5. Limit your time with super consumers:
This tip is pretty self-explanatory. Minimize the presence or influence of the people in your lives who always want Sunday brunch, drag you out for meals every afternoon and convince you to buy that sweater that’s (sort of) on sale because you only live once! You know who they are. They may be lovely, but they also burn a hole through your pocket and if you keep giving in to their crippling habit of feverish spending, you’ll end up resenting the air they breath when it’s time to pay rent and you’re a Happy Meal short.
6. Go green!:
Limit your showers and turn off the lights because energy bills are bad for the environment and your bank account.

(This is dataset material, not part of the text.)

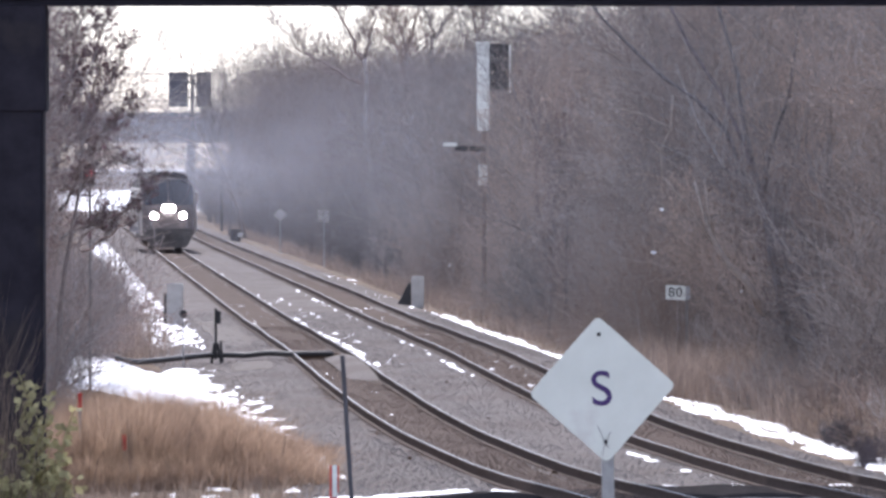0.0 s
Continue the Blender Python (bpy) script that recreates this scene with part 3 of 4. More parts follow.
far_woods("far bare woods on the slope", 140, 325, 450, 10.0, 28, 6.0, 8.6, M_BARK, 5)
far_woods("farthest bare woods on the slope", 170, 450, 640, 10.0, 28, 9.0, 13.0, M_BARK, 7)
far_woods("far bare brush beside the line", 130, 380, 625, -30, -7, 1.2, 3.6, M_BARK, 9)
far_woods("far bare brush at the edge of the woods", 240, 290, 620, 8.4, 13, 1.6, 4.2, M_BARK, 6)


def bough(r, p, q, sag, r0, r1, n=7, wiggle=0.03):
    """Segments of a limb from p to q that bows by sag, and its twigs."""
    p, q = Vector(p), Vector(q)
    length = (q - p).length
    mid = (p + q) / 2 + Vector((0, 0, sag))
    pts = []
    for k in range(n + 1):
        t = k / n
        c = p * (1 - t) ** 2 + mid * 2 * t * (1 - t) + q * t * t
        if 0 < k:
            c += Vector((r.gauss(0, wiggle), r.gauss(0, wiggle), r.gauss(0, wiggle))) * length
        pts.append(c)
    return [(pts[k], pts[k + 1], r0 + (r1 - r0) * k / n, r0 + (r1 - r0) * (k + 1) / n) for k in range(n)]


def sprays(r, limb, count, length, rad, out, level=0):
    """Twigs that rise from a limb, each forking again."""
    for s in limb[1:]:
        for c in range(count):
            d = (s[1] - s[0]).normalized()
            a = r.uniform(0, 6.283)
            d = (d * r.uniform(0.5, 1.0) + Vector((math.cos(a), math.sin(a), r.uniform(-0.2, 0.9))) * 0.75).normalized()
            p = s[0].lerp(s[1], r.random())
            q = p + d * length * r.uniform(0.4, 1.0)
            twig = bough(r, p, q, r.uniform(-0.1, 0.06) * length, min(rad, s[3]), rad * 0.45, 4, 0.035)
            out += twig
            if level < 2:
                sprays(r, twig, 2 if level else 3, length * 0.5, rad * 0.5, out, level + 1)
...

If you’re looking for a double-hitter, limiting yourself to a five-minute shower saves serious money on water bills while helping conserve natural resources. The same goes for lights. Use natural lighting whenever possible and switch to LED bulbs.
7. Side hustle:
Get yourself a side hustle to accompany that main source of income. There are a variety of ways you can do this, and many of them are feasible from under the covers. That’s right, you don’t even have to get up. Take surveys for money through (legitimate!) sites like Swagbucks, Toluna, Valued Opinions and Crowdology. To save up cash and add a resume bullet point or piece to your portfolio, sell your strengths and start freelancing through sites like Upwork, Contently and Toptal. If you’re social-savvy, consider managing social media accounts for local businesses looking to boost sales and spread brand awareness. You’ll be surprised at the number of places near you that need a little extra help from the Instagram-inclined.
8. Sell, sell, sell:
Take an inventory of everything in your closet and on your bookshelf and around your house and sell it, sell it, sell it. Apps like Postmark allow you to sell clothes without worrying about shipping and handling while sites like Chegg and BookScout will buy back leftover college texts. That blender you never use? Sell it online or through apps like LetGo. You’re practically sitting on a pile of money, especially if there are scads of stuff you never use, wear or read, so cash in! It’s part of the human experience to desire security. For many, that security comes in an emergency fund you know exists or a little extra cash for tough weeks of water bills and high gas prices. It doesn’t take a lot to cut back on expenses and save for something substantial. But training your brain to rethink finances and redesign daily impulses takes work. For many, the first step to saving is looking at fiscal responsibility like an exciting game rather than a harsh reality. Hopefully, these tips were creative enough to shift your outlook on personal finance from required to desired!